Greater Vancouver appears even weaker. Residential sales fell 4.0% from March while new listings rose 6.3%. The sales-to-new-listings ratio was 33.2%, and the benchmark price dropped 1.0% on the month and 6.8% year-over-year. That’s ongoing price discovery rather than stabilization.

Fraser Valley saw sales up 3.2% month-over-month and 7.6% year-over-year (non-seasonally adjusted), yet the benchmark price was down 7.3% year-over-year and the sales-to-new-listings ratio was 35.5%. Buyers are active, but at lower price levels.

In Alberta, Calgary and Edmonton posted month-over-month sales gains—Calgary +5.3%, Edmonton +2.6%—but both remain down year-over-year and saw rising new listings. Calgary’s benchmark price is down 2.1% year-over-year, Edmonton’s down 1.5%. Alberta’s market has cooled from the earlier momentum.

Ottawa highlights the supply story: residential sales slipped 0.7% month-over-month and were down 2.4% year-over-year, while new listings jumped 10.2% month-over-month and 13.4% year-over-year. The benchmark price eased only 0.7% year-over-year, but growing supply strengthens buyers’ negotiating positions.

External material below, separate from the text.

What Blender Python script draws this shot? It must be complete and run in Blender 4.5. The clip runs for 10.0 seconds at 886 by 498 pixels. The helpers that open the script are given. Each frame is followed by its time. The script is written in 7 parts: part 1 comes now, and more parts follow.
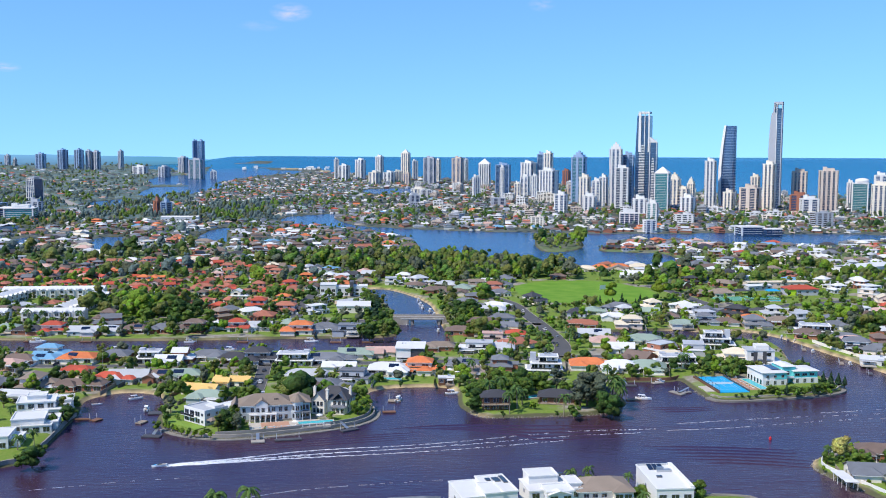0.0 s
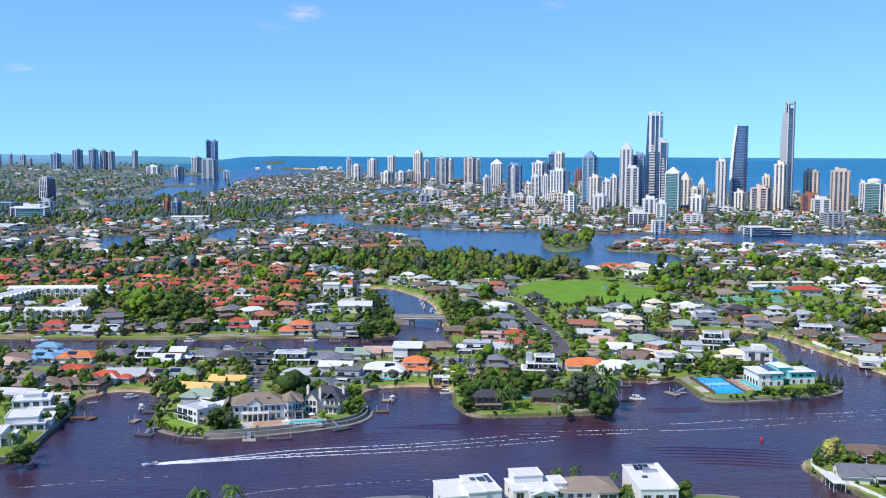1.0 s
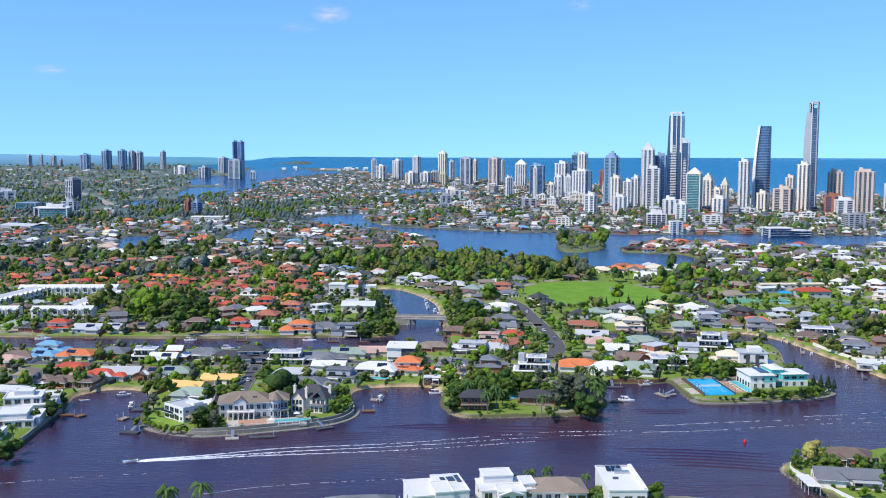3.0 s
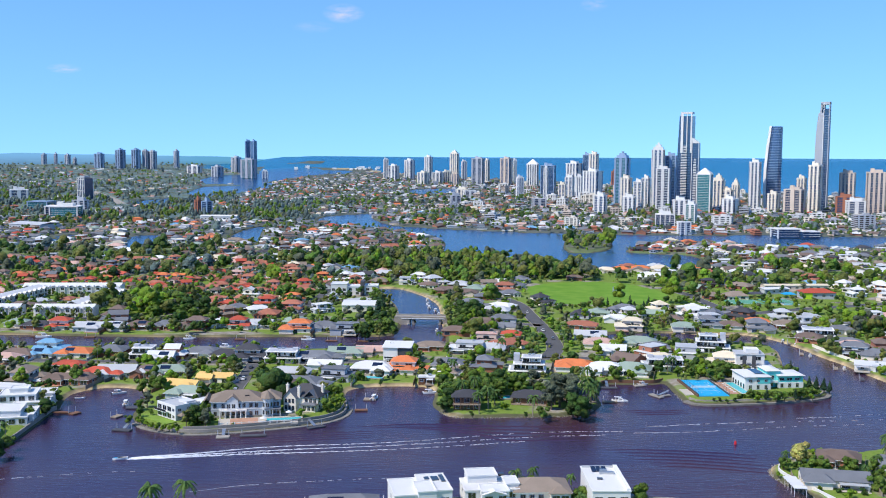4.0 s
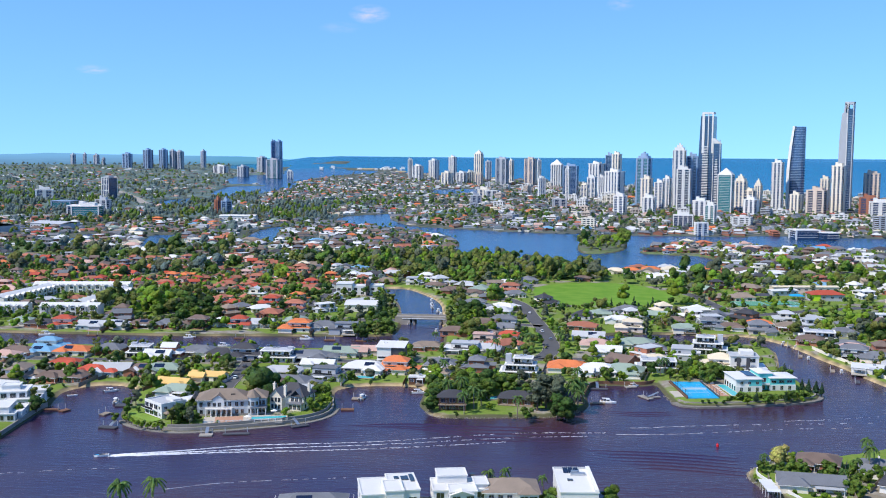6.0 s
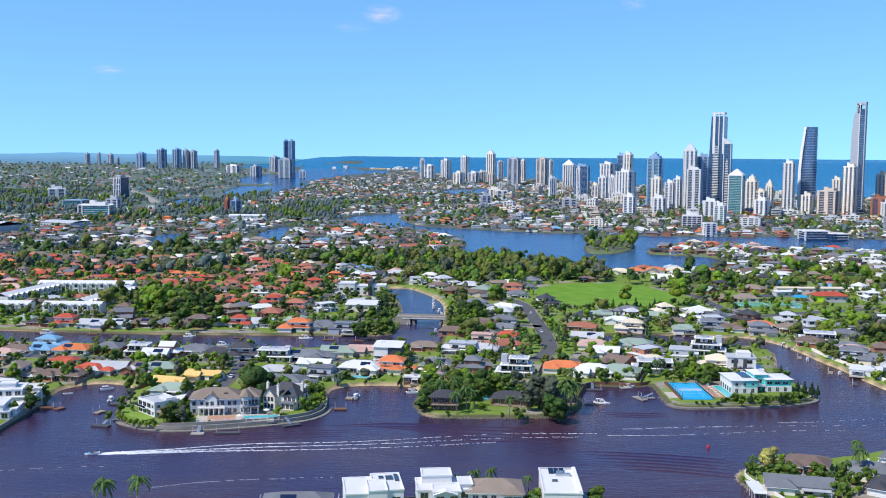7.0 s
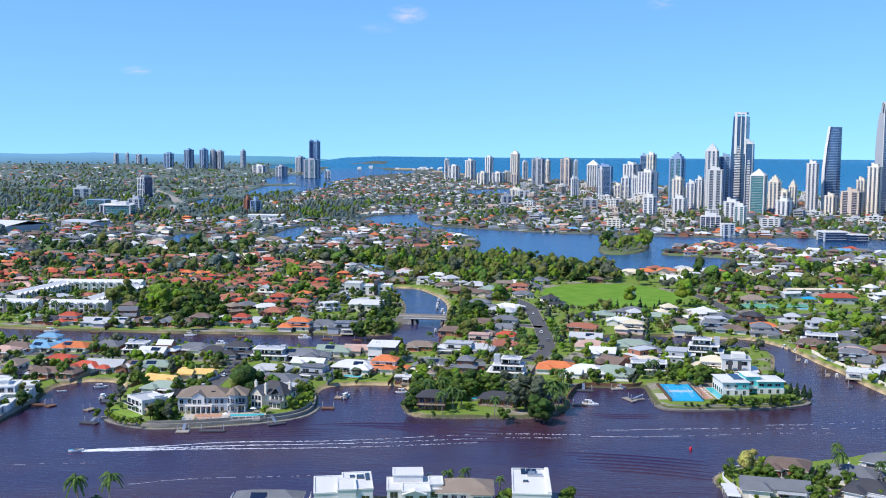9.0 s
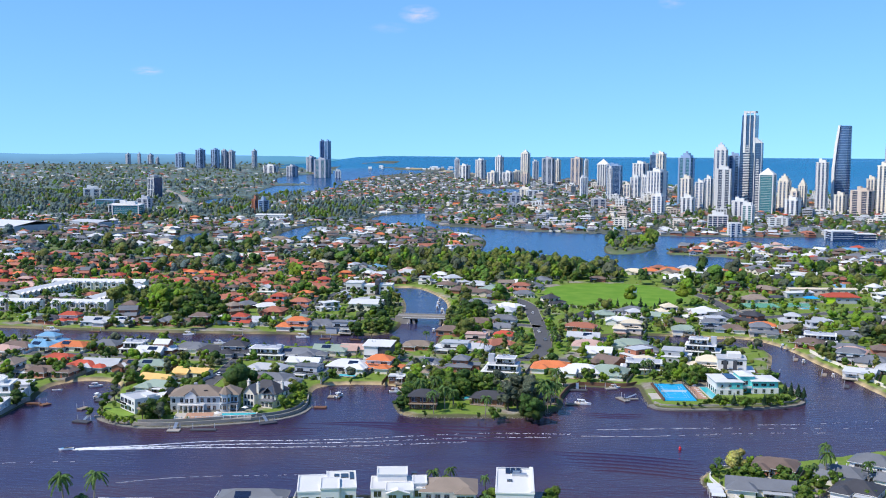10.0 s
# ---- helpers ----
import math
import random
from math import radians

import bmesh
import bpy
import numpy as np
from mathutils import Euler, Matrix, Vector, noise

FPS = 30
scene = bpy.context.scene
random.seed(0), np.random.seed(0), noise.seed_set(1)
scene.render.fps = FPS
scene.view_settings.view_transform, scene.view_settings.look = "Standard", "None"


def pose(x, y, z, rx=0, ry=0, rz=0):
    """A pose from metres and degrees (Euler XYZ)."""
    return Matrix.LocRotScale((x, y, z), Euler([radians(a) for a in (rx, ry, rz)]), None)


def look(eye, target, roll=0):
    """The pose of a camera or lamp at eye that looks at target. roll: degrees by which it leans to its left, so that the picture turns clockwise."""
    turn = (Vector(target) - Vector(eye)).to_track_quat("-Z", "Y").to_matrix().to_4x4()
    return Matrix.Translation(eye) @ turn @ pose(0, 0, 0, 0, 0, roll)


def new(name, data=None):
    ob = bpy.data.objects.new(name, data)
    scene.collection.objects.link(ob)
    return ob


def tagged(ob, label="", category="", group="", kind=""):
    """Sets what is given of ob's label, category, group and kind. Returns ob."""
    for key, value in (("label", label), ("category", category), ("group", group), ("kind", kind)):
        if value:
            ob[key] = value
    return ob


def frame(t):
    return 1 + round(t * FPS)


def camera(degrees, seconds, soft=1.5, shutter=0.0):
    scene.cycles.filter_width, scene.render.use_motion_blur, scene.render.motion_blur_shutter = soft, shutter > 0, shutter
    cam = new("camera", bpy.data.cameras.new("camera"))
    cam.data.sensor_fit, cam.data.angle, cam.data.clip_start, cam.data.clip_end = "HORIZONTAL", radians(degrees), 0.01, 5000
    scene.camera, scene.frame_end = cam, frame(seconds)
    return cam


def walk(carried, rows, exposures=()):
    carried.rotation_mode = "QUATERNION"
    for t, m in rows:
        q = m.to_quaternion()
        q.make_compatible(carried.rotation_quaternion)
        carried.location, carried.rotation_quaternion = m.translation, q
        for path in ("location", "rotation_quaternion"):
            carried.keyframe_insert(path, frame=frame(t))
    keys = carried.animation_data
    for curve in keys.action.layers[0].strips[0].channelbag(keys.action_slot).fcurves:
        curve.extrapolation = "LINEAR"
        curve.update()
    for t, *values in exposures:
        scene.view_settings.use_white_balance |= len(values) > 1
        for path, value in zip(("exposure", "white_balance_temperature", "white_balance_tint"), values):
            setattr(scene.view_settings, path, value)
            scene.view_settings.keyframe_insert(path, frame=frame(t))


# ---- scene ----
cam = camera(46.7, 10.0, 1.0)
PATH = [
    (0, (3.532, 1.27, 119.016), (3.542, 3.261, 118.826), 0.2),
    (0.5, (8.481, 0.901, 119.033), (8.477, 2.892, 118.843), 0.2),
    (1, (13.461, 0.574, 119.07), (13.442, 2.565, 118.88), 0.2),
    (1.5, (18.506, 0.259, 119.099), (18.473, 2.25, 118.91), 0.2),
    (2, (23.535, 0.013, 119.128), (23.487, 2.004, 118.939), 0.3),
    (2.5, (28.518, -0.165, 119.165), (28.455, 1.825, 118.976), 0.2),
    (4, (43.269, -0.379, 119.402), (43.164, 1.61, 119.212), 0.3),
    (4.5, (48.243, -0.297, 119.441), (48.124, 1.691, 119.251), 0.3),
    (5, (53.215, -0.123, 119.477), (53.081, 1.863, 119.287), 0.3),
    (5.5, (58.129, 0.09, 119.523), (57.981, 2.075, 119.333), 0.3),
    (7, (72.885, 1.007, 119.723), (72.695, 2.988, 119.533), 0.4),
    (7.5, (77.763, 1.385, 119.754), (77.559, 3.366, 119.563), 0.4),
    (8, (82.642, 1.794, 119.777), (82.424, 3.773, 119.586), 0.4),
    (8.5, (87.472, 2.242, 119.795), (87.239, 4.219, 119.604), 0.4),
    (9, (92.316, 2.703, 119.817), (92.069, 4.678, 119.627), 0.4),
    (9.5, (97.167, 3.164, 119.839), (96.908, 5.138, 119.648), 0.3),
    (10, (102.053, 3.667, 119.852), (101.781, 5.639, 119.661), 0.3),
]
walk(cam, [(t, look(eye, target, roll)) for t, eye, target, roll in PATH])

# ---- light ----
SUN = Vector((-0.80, -0.52, 1.15)).normalized()
world = bpy.data.worlds.new("sky")
scene.world = world
world.use_nodes = True
wn = world.node_tree
wn.nodes.clear()
w_out = wn.nodes.new("ShaderNodeOutputWorld")
w_bg = wn.nodes.new("ShaderNodeBackground")
w_sky = wn.nodes.new("ShaderNodeTexSky")
w_sky.sky_type, w_sky.sun_disc = "NISHITA", False
w_sky.sun_elevation = math.asin(SUN.z)
w_sky.sun_rotation = math.atan2(SUN.x, SUN.y)
w_sky.air_density, w_sky.dust_density, w_sky.ozone_density = 1.0, 0.0, 2.0
w_co = wn.nodes.new("ShaderNodeTexCoord")
w_map = wn.nodes.new("ShaderNodeMapping")
w_map.inputs["Location"].default_value = (0, 0, 0.115)
w_map.inputs["Scale"].default_value = (1, 1, 0.8)
wn.links.new(w_co.outputs["Generated"], w_map.inputs["Vector"])
wn.links.new(w_map.outputs["Vector"], w_sky.inputs["Vector"])
w_tint = wn.nodes.new("ShaderNodeMix")
w_tint.data_type, w_tint.blend_type = "RGBA", "MULTIPLY"
w_tint.inputs["Factor"].default_value = 1.0
w_tint.inputs["B"].default_value = (0.66, 1.02, 1.37, 1)
wn.links.new(w_sky.outputs["Color"], w_tint.inputs["A"])
wn.links.new(w_tint.outputs["Result"], w_bg.inputs["Color"])
wn.links.new(w_bg.outputs["Background"], w_out.inputs["Surface"])
w_bg.inputs["Strength"].default_value = 0.15
sun = new("sun", bpy.data.lights.new("sun", "SUN"))
sun.data.energy, sun.data.angle, sun.data.color = 5.0, radians(0.6), (1.0, 0.92, 0.81)
sun.matrix_world = look(SUN * 500, (0, 0, 0))
scene.view_settings.exposure = 0.0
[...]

Some markets outside B.C., Alberta, and Ontario still show year-over-year HPI gains—Saskatchewan, Winnipeg, Quebec CMA, Montreal, and Newfoundland and Labrador among them. Even so, those markets are not uniform. Montreal’s residential sales were down 4.3% from March and 7.1% from last April while listings rose. Quebec CMA prices rose strongly year-over-year, yet sales fell and new listings increased. The regional split is pronounced: a few markets are seeing price growth while the large, expensive markets continue to absorb downward pressure.

Is this the start of a real spring market in 2026?

Possibly—but not the spring market sellers might expect. This appears to be a spring season characterized by more listings and bargain-seeking buyers rather than competitive bidding wars. Sales can increase from depressed levels even as prices soften, which is consistent with modest improvements in affordability combined with fragile buyer confidence.

For buyers with stable incomes, reliable financing, and patience, opportunities are likely to arise. For sellers, realistic pricing from the outset is essential. The buyer pool exists, but it is selective; as supply grows and prices continue to fall, urgency diminishes.

CREA is correct that April moved in a more positive direction, but one small monthly sales increase doesn’t erase a weak year-to-date picture, rising supply, and falling benchmark prices. The spring market may be beginning, but buyers currently hold the stronger position.